An officer there who is extensively trained in these situations would be a plus to the learning environment in all four schools. If the program is structured correctly, couldn’t the City of Butler be better served with a SRO assigned to Northern Elementary and aligned with their police department. They could potentially be patrolling the streets of Butler during those times of the year that school is not in session. Not to mention the access of information that a SRO has through school records that the police does not. The same could be said of a SRO working at Southern Elementary and the Falmouth Police Department. As well as two SRO’s, one each at PCHS and Sharp, aligned with the Pendleton Sheriff’s Office.

These budgetary boundaries that have been drawn around each’s pot of money did not stop Pendleton County from rebounding from the flood. It should not stop Pendleton County from protecting our youth and allow teachers to simply teach. Board Chairman Dr. Shawn Nordheim alluded that she knew the Pendleton County Schools’ budget well and there simply was not the funds in it to provide a SRO in each building. She also mentioned that this year when Boone County schools followed the route of providing a SRO in each of their schools, it meant a cut in certified and classified staff. We contacted the Superintendent of Boone County Schools, Randy Poe, concerning that statement. He replied via email, “That is not an accurate statement. We did not cut any positions due to budget concerns.

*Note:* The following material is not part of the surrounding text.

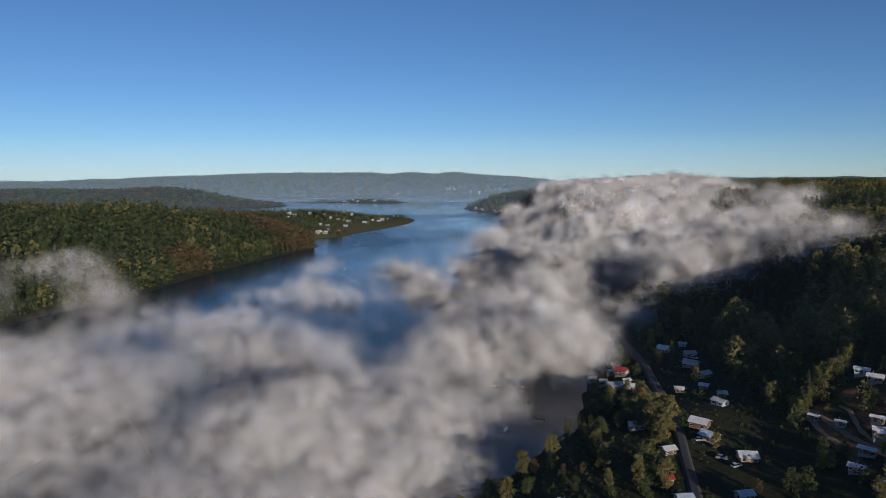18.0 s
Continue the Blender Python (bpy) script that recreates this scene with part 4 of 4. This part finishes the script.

We planned cuts due to State Budget but all were restored when the budget was passed at the legislative level.”

Mark Filburn during his presentation talked on funding and the question “How do we find the funding?” His response should speak volumes to all. “How do we not find the funding?”

It is time for our leaders to be visionaries in prevention as those in the past were in reacting. It is time for them to come together and make this financially work starting with the 2018-19 school year.

As a newspaper staff, we do not ever want the task of being like the staff of the Marshall County Tribune-Courier or the Sun Sentinel in Parkland, Fla. and having to cover one of the worse stories imaginable.